Certo, la spiegazione può essere ricercata tenendo presente che è un classico universale, per una classe politica in difficoltà, fare appello al nazionalismo. In concreto, la classe dirigente catalana è stata ultimamente coinvolta in vari casi di corruzione - in questo, senza molte differenze dalle vicende politico-giudiziarie che hanno interessato esponenti del potere centrale - e certo sventolare la bandiera può risultare un’utile diversione. Ma c’è qualcosa di più. C’è il fatto che, come disse una volta Raymond Aron, «se pensiamo che la gente non sia disposta a sacrificare i propri interessi alle proprie passioni, ci sbagliamo di grosso».
Le passioni indipendentiste catalane vengono da lontano. Si basano soprattutto sulla lingua - una lingua dalle antiche radici e con una ricca produzione letteraria a partire dal Medio Evo che, sottoposta a repressione durante il franchismo e il suo tentativo di imporre il monopolio del castigliano è sopravvissuta nelle famiglie e, a differenza dal basco, è una realtà maggioritaria e radicata. Ebbene, gli indipendentisti catalani denunciano oggi una discriminazione del tutto inesistente, dato che anzi è la lingua spagnola ad essere discriminata nel sistema educativo catalano. In Catalogna esiste oggi un bilinguismo di fatto, ma una sistematica egemonia, promossa a livello ufficiale, della lingua catalana, fra l’altro con il crescente rischio della «provincializzazione» di una regione che finora era stata uno dei centri più vitali della cultura spagnola a livello mondiale: basti pensare alle attività editoriali, e al numero di intellettuali latino-americani che avevano scelto Barcellona per lunghi anni di esilio creativo.
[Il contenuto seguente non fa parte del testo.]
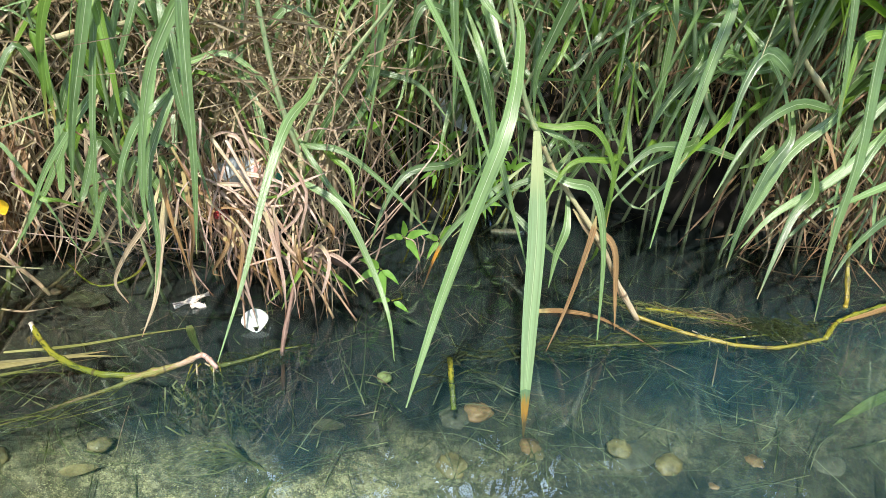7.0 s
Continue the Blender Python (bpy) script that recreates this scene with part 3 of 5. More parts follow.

Colpisce anche, e preoccupa per le sue conseguenze, la rivisitazione nazionalista della storia, con l’immagine di una Catalogna come proto-Stato fin dai tempi più antichi, e soprattutto sempre sfruttata, sempre martire. Viene in mente Benedict Anderson e il suo libro «Comunità immaginate» – immaginate e non immaginarie, nel senso che tutte le entità nazionali sono prodotti culturali e politici con un loro profilo e una loro legittimità, ma tendono ad essere rappresentate dal nazionalismo in termini storicamente insostenibili, schematici, semplificati, con il risultato di aumentare il potenziale conflittuale nei confronti dell’Altro e di accantonare il rispetto delle regole esistenti e la considerazione degli interessi altrui. Solo un’evoluzione federale potrebbe garantire il mantenimento di uno Stato spagnolo unito ma capace di dare spazio a tutte le realtà che lo compongono.
Purtroppo, il discorso federale è arrivato tardi, e oggi è troppo per i centralisti e troppo poco per gli indipendentisti.
Il pericolo è che il nazionalismo catalano, con la sua scomposta provocazione, possa ridare spazio a un nazionalismo spagnolo che la Spagna democratica del post-franchismo ha certamente esorcizzato, imbrigliato e rimosso dalla propria identità politico-culturale, ma che, per reazione, potrebbe tornare a mostrare il suo volto peggiore. Quello contro cui il nazionalismo catalano sta conducendo una battaglia anacronistica che potrebbe però rivelarsi una profezia auto-realizzata.